Sounds like another GTG may be in order. Hot weather may not be fun unless your pool is open! Im always game!
Looked like English cherry. They’re always having a jolly old time. Yes the heat has arrived. You on any roofs?
I do very little roofing anymore. Siding repair today then back at the 3 season porch I built for some finishing details. Have the back half of a three car garage roof to wash tomorrow. Lots of moss. Spray it on and forget it. Sounds easy enough for a hot day. Lady also asked me to trim the dead limbs off her big white birch. Problem is some are over two stories up and over the garage. The things I have to do to make a buck.
LOL!!! Honestly the tree should come down. Planted too close to the garage 50+ years ago. Has a slight lean toward the garage. Drops dead twigs on it all the time and the gutter is jammed with leaves in the Fall. I've mentioned to her it'd be a good idea to take it down. It'd be a cherry picker job for me. Ive taken down a smaller spruce and trimmed some of her trees in the last few years. She has a bigger doqwood that's on its last legs too.
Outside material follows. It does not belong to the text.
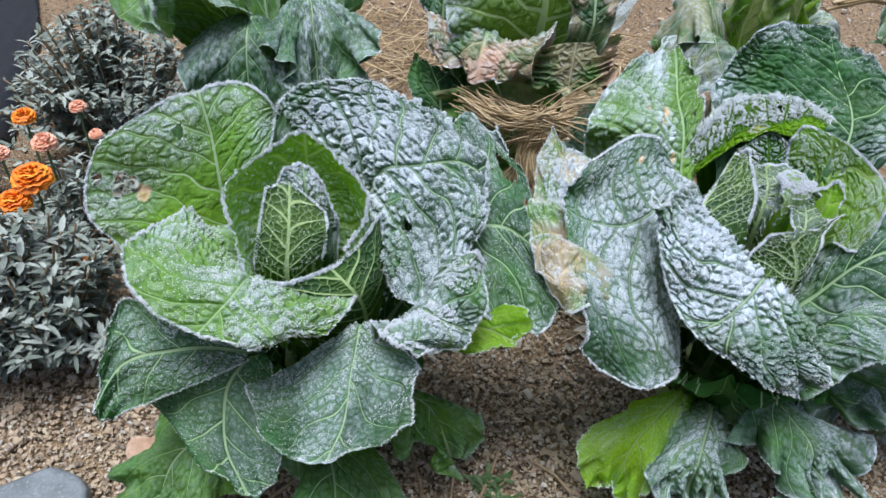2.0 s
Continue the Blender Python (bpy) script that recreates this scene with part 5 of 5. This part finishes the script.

Product called moss away. Hooks onto the end of a garden hose and it automatically dilutes it. Spray on and forget it. You can buy refills for it. Customer of mine had me do his roof as he had bought it. I've used 2-3 other products for algae streaks. Sold at Ace hardware as I didn't see it at big box stores. Be sure to get the one for roofs if you try it. Im sure there is industrial strength products for pros but I'm not really keen on washing roofs.
Does the dead moss release once dead? I've used Oxyclean with reasonable results, but the dead moss remains and needs to be removed manually.
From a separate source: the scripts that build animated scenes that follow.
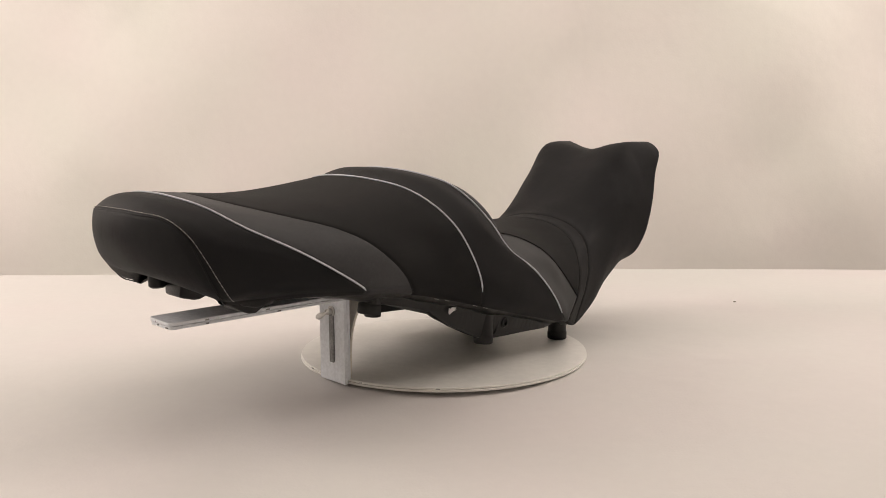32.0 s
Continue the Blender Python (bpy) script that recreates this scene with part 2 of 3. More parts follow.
def backdrop():
    """A hanging cream sheet behind the table, with slow folds."""
    xs, zs = np.linspace(-1.9, 1.9, 150), np.linspace(-0.76, 1.6, 90)
    g = np.empty((len(zs), len(xs), 3))
    for i, z in enumerate(zs):
        for j, x in enumerate(xs):
            y = 0.92 + 0.056 * noise.noise(Vector((x * 1.7, z * 0.8, 0.4))) + 0.004 * noise.noise(Vector((x * 9, z * 5, 1.4))) + 0.030 * noise.noise(Vector((x * 4.1 + z * 1.6, z * 1.3, 2.2)))
            y += 0.0045 * math.sin(2 * math.pi * (x - z + 0.22) / 0.6 + 0.8 * noise.noise(Vector((x * 1.3, z * 1.3, 6.0)))) * min(1.0, max(0.0, (z + 0.1) / 0.3))
            y -= 0.45 * max(0.0, abs(x) - 1.15) ** 2
            g[i, j] = (x, y, z)
    ob = sheet("backdrop", g, SHEET, None, flip=(0, 9, 0))
    tagged(ob, "cream paper backdrop hanging behind the table with soft folds", "backdrop", kind="structure")


# unseen shell added round the set; its pale faces throw light back as fill
def room():
    for name, b in (("wall_north", (-2.2, 2.2, 2.0, 2.1, -0.75, 2.1)), ("wall_south", (-2.2, 2.2, -2.6, -2.5, -0.75, 2.1)),
                    ("wall_west", (-2.3, -2.2, -2.6, 2.1, -0.75, 2.1)), ("wall_east", (2.2, 2.3, -2.6, 2.1, -0.75, 2.1)),
                    ("ceiling", (-2.3, 2.3, -2.6, 2.1, 2.1, 2.2)), ("floor", (-2.3, 2.3, -2.6, 2.1, -0.85, -0.75))):
        tagged(part(name, box(*b, bevel=0), ROOM, None), "plain pale plaster of an unseen room added to bounce light", name.split("_")[0], kind="structure")


table_sheet()
backdrop()
room()
speck = part("crumb", box(0.4400, 0.4445, 0.2975, 0.2995, TABLE_Z, TABLE_Z + 0.0014, 0.0006), SPECK, None)
tagged(speck, "tiny dark crumb lying on the cream sheet", "crumb")


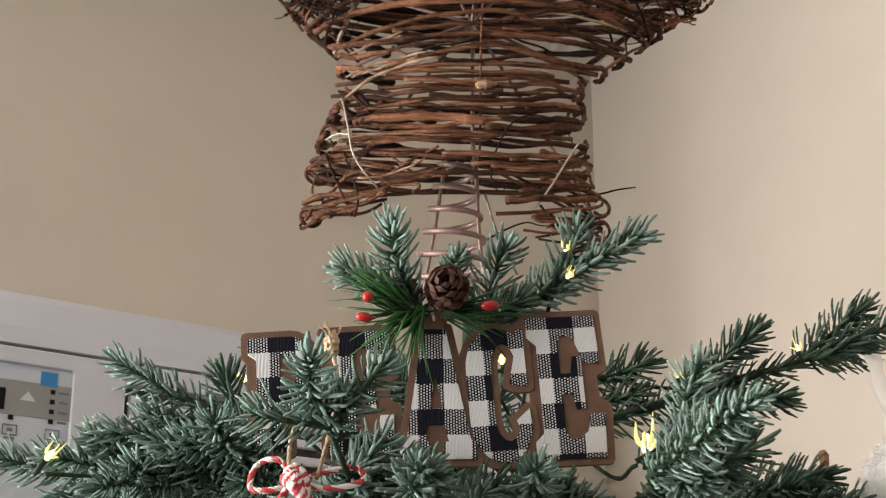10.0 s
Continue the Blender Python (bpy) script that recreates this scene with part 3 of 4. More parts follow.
    # the far side's own courses, and a few inside the body
    for v in [-0.054 + 0.0085 * i for i in range(7)] + [0.052 + 0.0052 * i for i in range(6)]:
        for deep in (-1.0, -0.25):
            if deep > -0.5 and (v < 0.03 or rng.random() < 0.35):
                continue
            a, b = left_edge(v) + rng.uniform(0.002, 0.02), right_edge(v) - rng.uniform(0.002, 0.02)
            up = rng.uniform(-0.003, 0.003)
            line = smooth_line([(a + (b - a) * q, v + up * (0.5 - q) + rng.uniform(-0.0016, 0.0016), deep * depth(a + (b - a) * q)) for q in (0, 0.2, 0.4, 0.6, 0.8, 1)], 20)
            # some lower ones near black, putting the body's inner shade into colour
            mat = rng.choice((VINE, TENDRIL_AND_SHADE)) if v < 0.03 else VINE
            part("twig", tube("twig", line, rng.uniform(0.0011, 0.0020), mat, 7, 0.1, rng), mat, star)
    # hooped strands round the root of each arm
    for side in (-1, 1):
        for i in range(7):
            q = (i + rng.uniform(0.1, 0.9)) / 7
            top, low = 0.078 - 0.006 * q, 0.064 - 0.042 * q
            e = (left_edge(low) if side < 0 else right_edge(low)) + side * -0.003
            inner = e - side * rng.uniform(0.022, 0.04)
            pts = smooth_line(((inner, top - 0.012 * rng.random(), 0.024), (e - side * 0.013, (top + low) / 2 + 0.005, 0.020), (e, low, 0.007), (e, low - 0.002, -0.008)), 14)
            mat = rng.choice((VINE, VINE, VINE_PALE)) if side < 0 else rng.choice((VINE, TENDRIL_AND_SHADE))
            part("hooped_twig", tube("hooped_twig", [p + Vector((rng.uniform(-1, 1), rng.uniform(-1, 1), 0)) * 0.0006 for p in pts], rng.uniform(0.0008, 0.0015) if side < 0 else rng.uniform(0.0005, 0.0009), mat, 6, 0.1, rng), mat, star)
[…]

Not 100% sure. The product is called "moss out" not moss away. I was just reading the fine print directions and they recommend doing it late day in the hot weather so I'll be doing other work first. My friends house where I have my BL stored had a lot of moss on his roof. He had a company come in and spray it and it did seem to release rather quick. His insurance company force him to do it. Not a roof I'd wanna do anyhow as its a cape.
Another product I just tried is mixed 50/50 with water. Use a pump type sprayer to wet the roof. Wait 15 minutes then hose off. If worked great on dark algae and even the few lichens seemed to easily wash off with the hose on jet mode. Sold at Lowe's and a gallon was 10-12$. I forget the name though.
Years back when I owned a house I had bad green algae and mildew stains on the vinyl. I was going to pressure wash. My neighbor across the street was a painting contractor who told me to use ordinary bleach in a garden sprayer. Spray wait, rinse. It worked great and I've washed some houses like that since. Not sure how it would work on the roof though (never tried it) and if it would have any long term effects on the asphalt. The times I've done it since I've used outdoor bleach which I've been told is nothing more than diluted bleach.
Remember my sidewalk? Those huge slabs of stone. They come right out of my backyard. Found them buried under the ground when I was digging the foundation drain line. One giant boulder that split itself into 6-8” thick slabs for whatever reason. Stained by however millions of years of clay. Ex suggested bleaching them. Dumped a gallon of bleach on em and instant Clay-B-Gone. I was impressed Clay isnt moss but,,,,,,
Zinc, copper and even lead are great inhibitors of moss and algae growth. Just look at a roof surface below the runoff pattern below cupolas, chimney flashed with such. Shingle mfrs have algae resistant shingles which have zinc granules dispersed on the exposed surface of the shingles. They started marketing them around here 20 years ago. The norm for down South when the problem is very prevalent. Those zinc strips installed at the peak are a joke. I've installed a few and IMO they work very poorly. They "warp" and distort and look ugly coming from someone who looks at roofs all the time!